When I participated in “the ultimate Seals training” boot camp, I did not expect that I would share some leadership values as the Navy Seals training us. While I believe that a certain amount of discipline is a good thing, I am also the first person to “go against the grain” when I detect a command and control culture. In the business world, strict command-and-control cultures are often compared with the military. While the military does maintain control through command, they are grounded in very human values.
Respect goes down the chain to go back up the chain. Your team is more likely to respect and trust you if you give them that same trust and respect. If something isn’t normal or right, start by giving your team the benefit of the doubt. Check in with your team and find out what is going on. How is a commander supposed to command if he doesn’t know what’s happening on the ground? If someone is having trouble, offer some help.
Play checkers, not chess. If your team doesn’t understand your strategy or direction, they will not be able to support or follow it. Keep strategy simple. Provide simple direction. While you’re at it, keep the rules for success simple.
Invest in the team through mentorship. Your senior team members and leaders have built up skills and experience that will benefit each other and will help grow junior team members. Set up mentorship programs so your people can learn from each other. Even at the leadership level, you can learn from each other by periodically getting together just to discuss leadership – challenges, victories and lessons.
Take care of your team. In every exercise we did, there was always one person, usually the 2nd in command, whose role was to take care of the team. That person ensured that everyone knew what was going on, decisions were communicated, the team was together and safe, and reported back to the person in command. I had the opportunity to be in that role as well as being a “regular soldier”. When you’re in a cold, wet ditch in the middle of the night, peering into darkness and waiting for instructions from HQ, you really appreciate when your commander asks how you’re doing and lets you know what’s going on.
Add an “A” to the OODA Loop. The OODA loop, developed by military strategist and USAF Colonel John, refers to the decision cycle to Observe, Orient, Decide, and Act. It is also important to Assess your actions so you can learn from what worked or didn’t work.

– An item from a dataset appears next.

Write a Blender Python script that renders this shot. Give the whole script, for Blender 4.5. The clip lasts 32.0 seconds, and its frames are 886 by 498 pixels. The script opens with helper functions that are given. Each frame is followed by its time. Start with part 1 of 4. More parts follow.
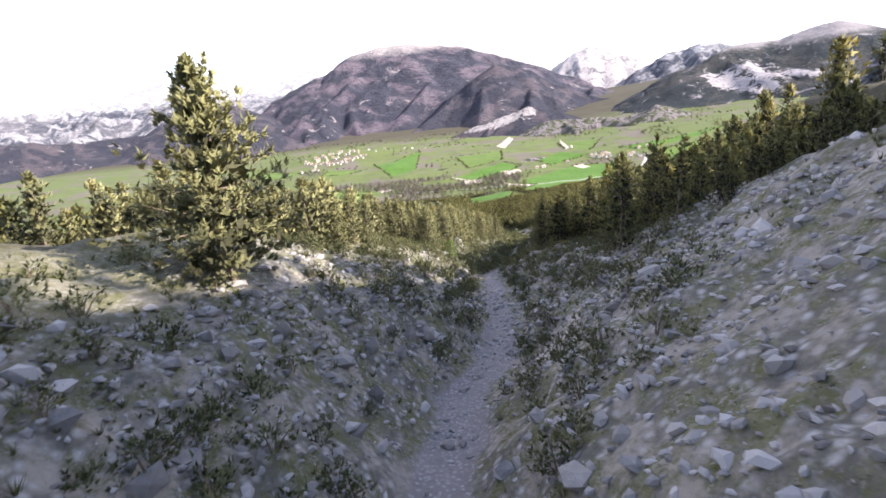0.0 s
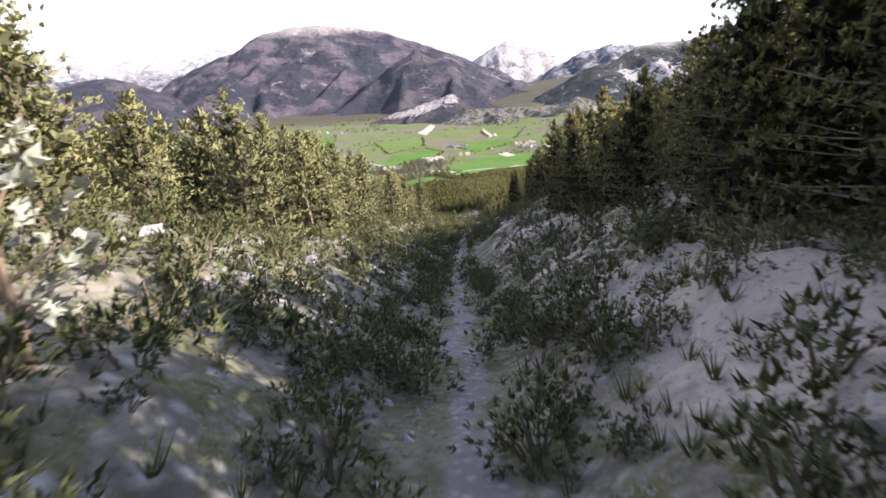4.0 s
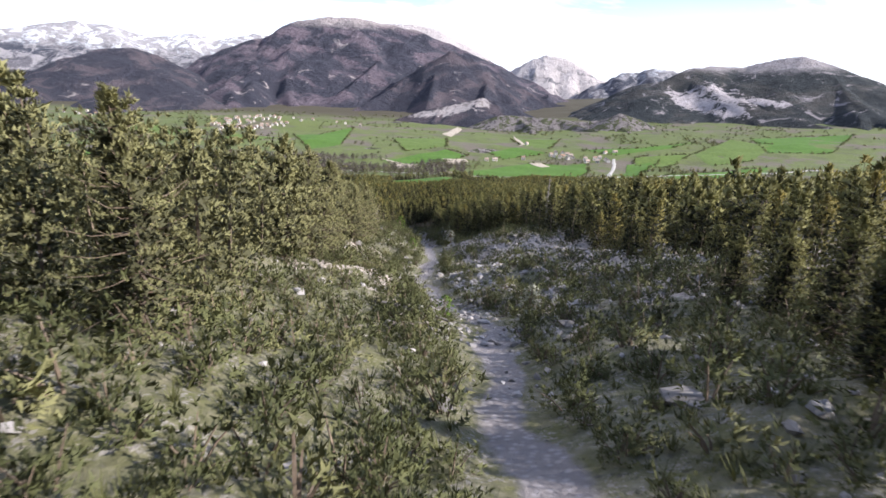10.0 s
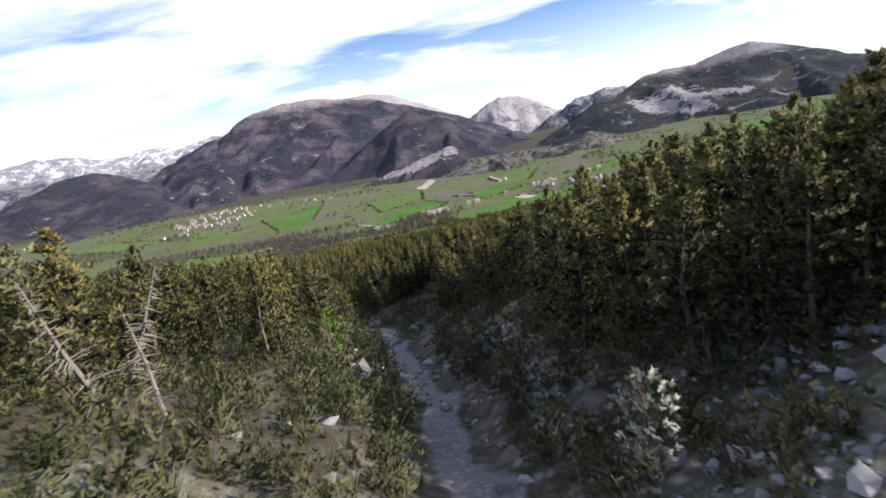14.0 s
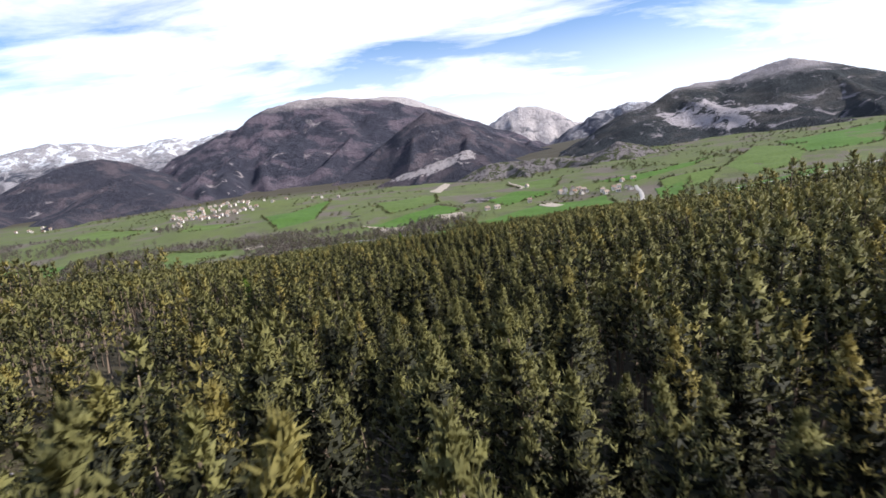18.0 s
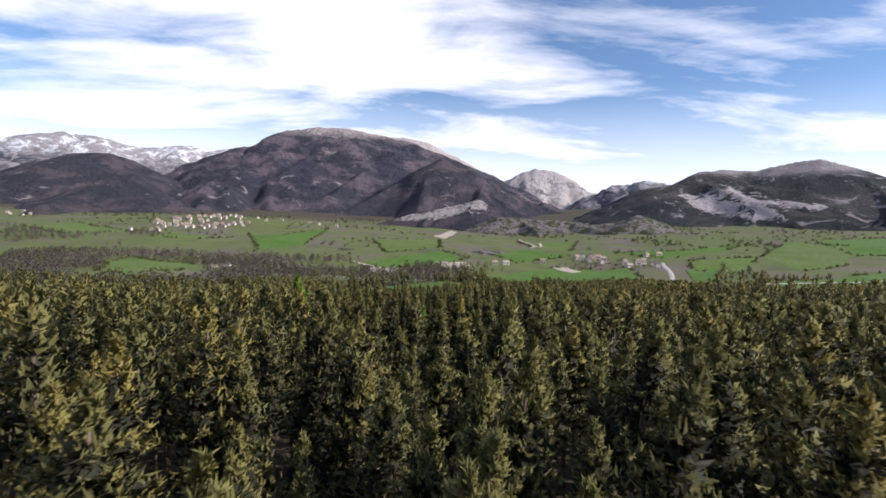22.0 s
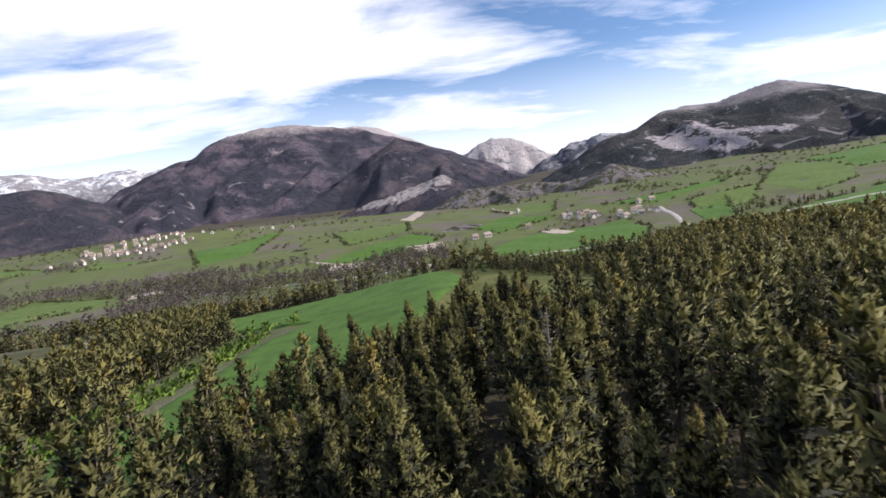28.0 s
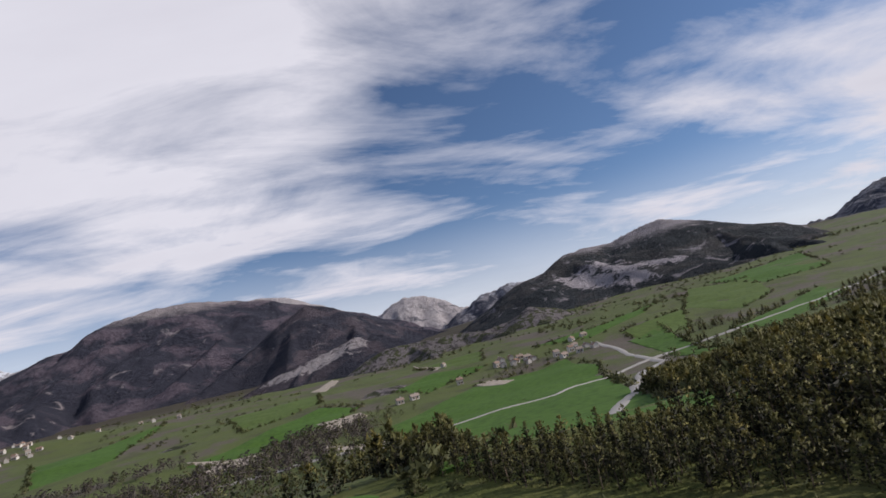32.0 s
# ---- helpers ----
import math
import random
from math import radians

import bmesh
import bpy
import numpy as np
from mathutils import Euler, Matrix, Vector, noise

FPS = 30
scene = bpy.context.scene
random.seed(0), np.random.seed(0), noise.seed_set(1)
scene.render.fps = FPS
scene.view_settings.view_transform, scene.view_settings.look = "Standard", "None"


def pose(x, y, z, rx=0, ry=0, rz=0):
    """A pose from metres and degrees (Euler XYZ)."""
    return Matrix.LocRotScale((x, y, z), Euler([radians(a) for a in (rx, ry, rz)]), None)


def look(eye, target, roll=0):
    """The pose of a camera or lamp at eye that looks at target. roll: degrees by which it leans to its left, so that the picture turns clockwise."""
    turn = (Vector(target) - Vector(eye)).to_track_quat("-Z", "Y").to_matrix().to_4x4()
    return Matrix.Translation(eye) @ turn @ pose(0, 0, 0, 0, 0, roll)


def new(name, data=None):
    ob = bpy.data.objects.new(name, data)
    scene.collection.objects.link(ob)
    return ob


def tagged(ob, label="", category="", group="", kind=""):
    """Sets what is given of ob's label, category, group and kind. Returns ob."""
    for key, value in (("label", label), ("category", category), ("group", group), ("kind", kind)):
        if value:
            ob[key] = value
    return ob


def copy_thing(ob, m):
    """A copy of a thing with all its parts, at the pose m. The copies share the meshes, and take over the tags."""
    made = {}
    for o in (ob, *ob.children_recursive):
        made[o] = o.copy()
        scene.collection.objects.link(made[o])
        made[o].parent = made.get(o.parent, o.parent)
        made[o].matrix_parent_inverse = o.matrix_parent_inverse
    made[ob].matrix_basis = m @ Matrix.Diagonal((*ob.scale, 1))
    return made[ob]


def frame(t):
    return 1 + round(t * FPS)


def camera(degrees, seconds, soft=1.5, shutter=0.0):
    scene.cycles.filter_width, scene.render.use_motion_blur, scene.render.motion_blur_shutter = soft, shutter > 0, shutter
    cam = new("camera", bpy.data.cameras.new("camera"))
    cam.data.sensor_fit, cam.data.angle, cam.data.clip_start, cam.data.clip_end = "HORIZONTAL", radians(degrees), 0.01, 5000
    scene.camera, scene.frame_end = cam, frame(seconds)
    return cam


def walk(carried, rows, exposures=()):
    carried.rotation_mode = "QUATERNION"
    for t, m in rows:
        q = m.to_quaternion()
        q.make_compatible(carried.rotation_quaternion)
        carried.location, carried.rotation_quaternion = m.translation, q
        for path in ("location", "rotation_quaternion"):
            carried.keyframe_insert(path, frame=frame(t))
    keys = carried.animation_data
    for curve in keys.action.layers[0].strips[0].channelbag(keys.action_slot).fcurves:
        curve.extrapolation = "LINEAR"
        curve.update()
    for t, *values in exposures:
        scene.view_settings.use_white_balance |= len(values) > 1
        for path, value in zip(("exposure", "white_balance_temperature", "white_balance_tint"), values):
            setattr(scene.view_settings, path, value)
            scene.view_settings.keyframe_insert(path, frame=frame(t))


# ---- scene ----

The leadership lessons from the boot camp reminded me of Captain D. Michael Abrashoff’s books It’s Your Ship and It’s Our Ship. Both describe the no-nonsense leadership values Abrashoff developed while leading “the best damn ship in the navy”. I highly recommend reading both books.
Do you invest in your team through mentoring? Do you and your fellow leaders ever just talk about leadership? Do you think that would help refine your skills?